• _SHORT PROBLEM_
Your task is to gather the lines below that hold the string "parts".

• _MATERIAL SHOWN_

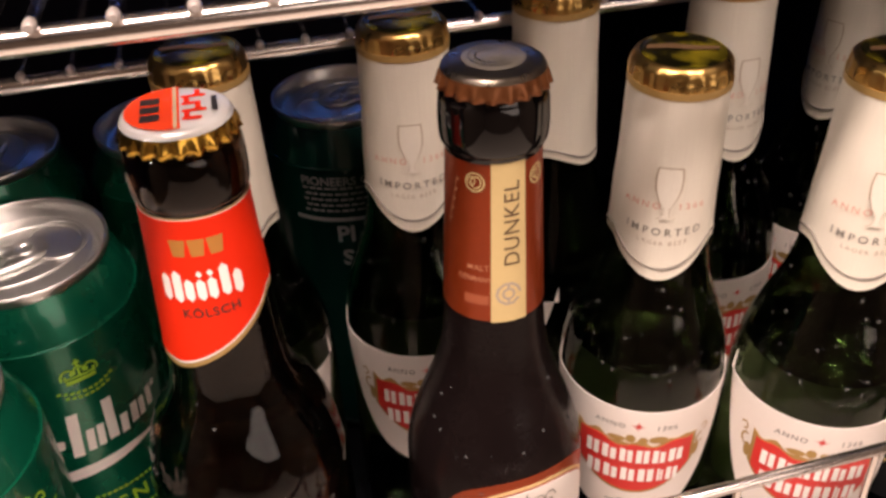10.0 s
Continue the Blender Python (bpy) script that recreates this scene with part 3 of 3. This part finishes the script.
def dark_bottle():
    b = thing("beer_bottle", "chilled dark brown beer bottle with a russet and gold neck label", "bottle")
    rad = radius_of(DUNKEL)
    part("glass", revolve([(0, 0), *DUNKEL, (0, DUNKEL[-1][1])], 64), M["glass_frost"], b)
    droplets(b, rad, 0.095, 0.160, 60, 5)
    collar = [(r + 0.0003, z) for r, z in DUNKEL if z > 0.2095]
    part("collar", revolve(collar, 64), M["glass_black"], b, "glossy dark glass collar")
    cap = crown_cap(b, 0.2329, M["cap_steel"], M["cap_brown"], "worn crown cap with coppery teeth", 0.0136)
    disc = part("cap_print", revolve([(0.0082, 0.23300), (0.0080, 0.23312), (0, 0.23325)], 48), M["cap_pale"], cap, "pale round print")
    bm = polys(arc_band(0, 0, 6.2, 6.2, 0.4, 0, 300, 24) + arc_band(0, 0, 4.4, 4.4, 0.5, 60, 290, 20))
    for v in bm.verts:
        v.co.z = 0.2334
    part("cap_mark", bm, M["cap_steel"], cap, smooth=False)
    neck = part("neck_label", patch(rad, 0, 176, 0.1625, 0.2098, 0.0002, 90, 14), M["brown_label"], b, "russet neck label")
    part("gold_strip", patch(rad, 1, 20.5, 0.1622, 0.2099, 0.00034, 16, 10), M["strip_gold"], neck, "upright champagne gold strip")
    lettering("lettering", text_mesh("DUNKEL", 0.0061, 0.0, 0, 1.08, 90), rad, 5, 0.1925, 0.0005, M["umber"], neck, "upright dark lettering")
    lettering("roundel", polys(arc_band(0, 0, 2.9, 2.9, 0.8, 0, 330, 9)[::1] + arc_band(0, 0, 1.2, 1.2, 0.7, 0, 360, 10) + [bar(-0.4, -2.8, 0.8, 1.3), bar(-0.4, 1.6, 0.8, 1.3)]), rad, 0, 0.1715, 0.0005, M["taupe"], neck)
    for a in (-38, 40):
        lettering("rosette", polys(arc_band(0, 0, 2.3, 2.3, 0.45, 0, 360, 16) + arc_band(0.3, 0, 1.2, 1.4, 0.4, 0, 360, 12) + arc_band(-0.9, 0.3, 0.8, 1.0, 0.35, 0, 360, 10)), rad, a, 0.2045, 0.0004, M["strip_gold"], neck)
    lettering("wheat", polys([[(x, y), (x + 1.6, y + 1.2), (x + 0.5, y + 1.7)] for x, y in ((-2.0, -8), (-1.4, -5), (-0.8, -2), (-0.2, 1), (0.4, 4))] + [bar(-2, -9, 0.25, 15, 2.8)]), rad, -66, 0.199, 0.0004, M["brown_light"], neck)
    lettering("lettering", text_mesh("MALT", 0.0023, 0.01, 0, 1.1), rad, -34, 0.1795, 0.0004, M["brown_light"], neck)
    lettering("lettering", text_mesh("GERMANY", 0.0021, 0.01, 0, 1.0), rad, -38, 0.1760, 0.0004, M["brown_light"], neck)
    lettering("small_block", polys([bar(-3.5, -1.5, 7, 3)]), rad, -36, 0.1695, 0.0004, M["block_russet"], neck)
    # body label with an oval field
    arch = lambda d: 0.1098 - 0.0090 * (abs(d) / 64) ** 2.2 - 0.0160 * (abs(d) / 64) ** 10
    lab = part("body_label", patch(rad, 10, 64, 0.0270, arch, 0.0002, 44, 14), M["brown_label"], b, "russet, gold and cream body label")
    for k, (e, h, m) in enumerate(((0.0, 57, "strip_gold"), (0.0010, 55.2, "brown_label"), (0.0016, 54, "paper"))):
        def bulge(d, h=h, e=e):
            return (0.0228 - e) * max(0.0, 1 - (abs(d) / h) ** 2.8) ** 0.42
        part(("gold_edge", "inner_edge", "cream_field")[k], patch(rad, 10, h, lambda d: 0.0838 - bulge(d), lambda d: 0.0842 + bulge(d) - 0.004 * (abs(d) / h) ** 2, 0.00032 + 0.00012 * k, 52, 8), M[m], lab)
    lettering("gold_disc", polys([blob(0, 0, 12.5, 11.5, 32)]), rad, 6, 0.0855, 0.00068, M["strip_gold"], lab)
    lettering("disc_ring", polys(arc_band(0, 0, 13.2, 12.2, 0.4, 0, 360, 40)), rad, 6, 0.0855, 0.0008, M["grey_print"], lab)
    crown = [q for k in range(5) for q in arc_band(-8 + 4 * k, 0.05 * (k - 2) ** 2, 1.7, 2.4 + 0.5 * (k == 2), 0.5, 0, 200, 9)] + [bar(-9.5, -1.8, 19, 0.5), bar(-9.0, -0.8, 18, 0.5), bar(-0.3, 3.0, 0.6, 1.8)]
    lettering("crown", polys(crown), rad, 4, 0.0995, 0.0008, M["grey_print"], lab, "thin grey crown emblem")
    word_mark([bar(-19 + 2.0 * k, -2.6, 0.8, 5.6 - 0.5 * (k % 3), 0.5) for k in range(6)] + [bar(-6.2 + 2.3 * k, -2.2, 0.9, 4.2 + 1.3 * (k in (3, 8)), 0.3) for k in range(10)], rad, 4, 0.0868, 0.0009, M["grey_print"], lab)
    word_mark([bar(-8 + 2.1 * k, -1.5, 0.8, 3.0 + (k % 2), 0.5) for k in range(8)], rad, 6, 0.0785, 0.0009, M["grey_print"], lab)
    for k in range(4):
        lettering("hop_bean", polys([blob(-6 + 4 * k, 0.5 * (k % 2), 1.6, 1.3, 12)]), rad, 3, 0.0695, 0.0008, M["brown_label"], lab)
    part("wheat_band", patch(rad, 10, 63, 0.0500, 0.0580, 0.00032, 36, 3), M["brown_light"], lab)
    lettering("wheat_ears", polys([blob(-20 + 2.9 * k, (k % 2) * 1.4 - 0.7, 1.8, 1.1, 8) for k in range(15)]), rad, 8, 0.0540, 0.0005, M["brown_label"], lab)
    part("gold_band", patch(rad, 10, 63.5, 0.0365, 0.0490, 0.00034, 36, 3), M["strip_gold"], lab)
    lettering("lettering", text_mesh("DUNKEL", 0.0068, 0.0, 0, 1.15), rad, 8, 0.0425, 0.0005, M["taupe"], lab, "pale lettering on gold")
    return b


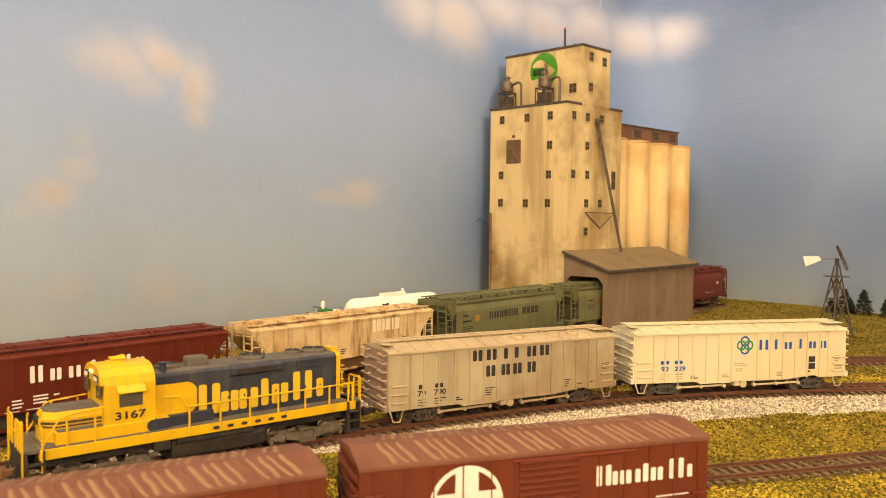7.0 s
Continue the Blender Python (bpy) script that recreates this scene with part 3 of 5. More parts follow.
def marks_cream(root, y):
    y -= 0.05
    # emblem of four interlaced rings
    for dx, dz, mat in ((0, 2.9, BLUE_MARK), (0, -2.9, BLUE_MARK), (-2.9, 0, GREEN_MARK), (2.9, 0, GREEN_MARK)):
        bm = B()
        n, ro, ri = 24, 3.7, 2.5
        for k in range(n):
            a, b = 2 * math.pi * k / n, 2 * math.pi * (k + 1) / n
            q = [(1.0 + dx + r * math.cos(w), 35.6 + dz + r * math.sin(w)) for r, w in ((ri, a), (ro, a), (ro, b), (ri, b))]
            yy = y - (0.16 if mat is BLUE_MARK else 0.24)
            f = bm.faces.new([bm.verts.new((u, yy, v)) for u, v in q])
        bmesh.ops.remove_doubles(bm, verts=bm.verts, dist=0.01)
        ext = bmesh.ops.extrude_face_region(bm, geom=bm.faces[:])
        bmesh.ops.translate(bm, vec=(0, 0.2, 0), verts=[g for g in ext["geom"] if isinstance(g, bmesh.types.BMVert)])
        bmesh.ops.recalc_face_normals(bm, faces=bm.faces)
        part("emblem_ring", bm, mat, root)
    shapes(root, BLUE_MARK, y, 32.0, 7.2, [(12.6, 19.4, 1.0), (23.8, 28.0, 1.0), (32.9, 38.6, 0.7), (45.0, 46.7, 1.0), (53.0, 58.4, 0.7), (61.8, 67.1, 0.72)], 2.0, "blue company lettering")
    bars(root, "lettering", BLUE_MARK, y, -64, 23.8, [(2.2, 1), (-1.2, 1), (2.2, 1), (-3.4, 1), (2.2, 1), (-0.8, 1), (2.2, 1)], 2.4, 0.8)
    word(root, "number", "90", BLUE_MARK, y, -63.6, 19.0, 3.2, 1.25)
    word(root, "number", "229", BLUE_MARK, y, -53.4, 19.0, 3.2, 1.25)
    lines_of(root, TAN_GREY, y, -64.6, 16.4, (6, 7, 5), 0.5, 1.6)
    lines_of(root, BLUE_MARK, y, -52.6, 16.4, (6,), 0.5, 1.6)
    lines_of(root, TAN_GREY, y, -52.6, 14.8, (6, 5), 0.5, 1.6)
    lines_of(root, BLACK_MARK, y, -41, 14.5, (3, 6), 0.7, 1.4)
    lines_of(root, TAN_GREY, y, -7, 22.5, (7, 10), 0.7, 1.4)
    lines_of(root, TAN_GREY, y, -6, 18.5, (6, 5), 0.7, 1.4)
    lines_of(root, TAN_GREY, y, -17, 14.5, (5, 6), 0.7, 1.3)
    lines_of(root, TAN_GREY, y, 27, 15.2, (4, 5, 5), 0.7, 1.3)
    lines_of(root, BLACK_MARK, y, 51, 14.8, (3.4,), 1.0)
    bm = B()
    slab(bm, 53.0, 58.2, 17.0, 21.2, y, 0.2)
    slab(bm, 53.0, 58.2, 22.0, 26.2, y, 0.2)
    part("data_stencil", bm, BLACK_MARK, root)
    lines_of(root, TAN_GREY, y, 74.5, 25.5, (4, 4, 3, 6, 6, 6), 0.7, 1.8)


MOVERS = []
grey_hopper = thing("covered_hopper", at(0, 0), "dusty grey ribbed covered hopper with dark lettering on the main track", "freight car", "cars of the moving train")
ribbed_hopper(grey_hopper, TAN_GREY, TAN_ROOF, CAR_END, TAN_ROOF, TRUCK_DARK, marks_grey, (10, 38, 54))
cream_hopper = thing("covered_hopper", at(0, 0), "clean cream ribbed covered hopper with blue lettering and ring emblem", "freight car", "cars of the moving train")
ribbed_hopper(cream_hopper, CREAM, CREAM, CREAM_DIRTY, CREAM, TRUCK_GREY, marks_cream, (-50, -28, 18, 44, 62))
MOVERS += [(grey_hopper, 297.5, 58), (cream_hopper, 485.5, 58)]


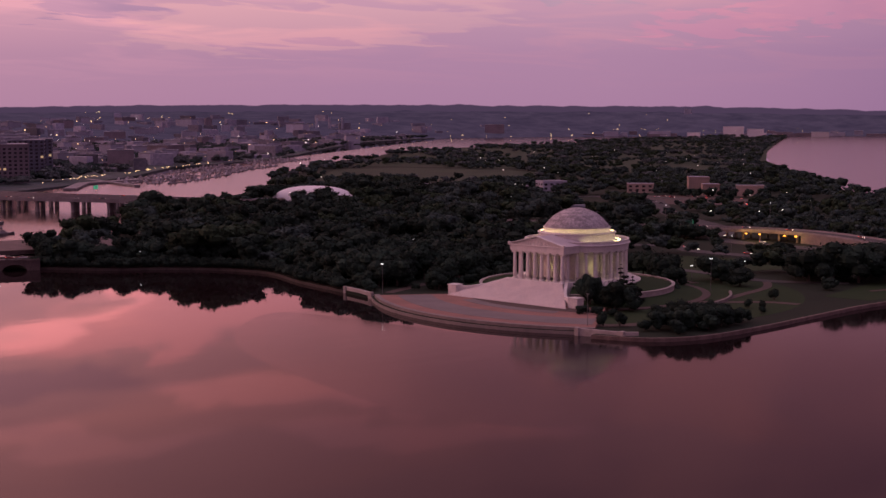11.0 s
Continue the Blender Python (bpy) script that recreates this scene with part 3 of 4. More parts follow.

• _RESULT OF THE EXERCISE_
Continue the Blender Python (bpy) script that recreates this scene with part 3 of 5. More parts follow.
Continue the Blender Python (bpy) script that recreates this scene with part 3 of 4. More parts follow.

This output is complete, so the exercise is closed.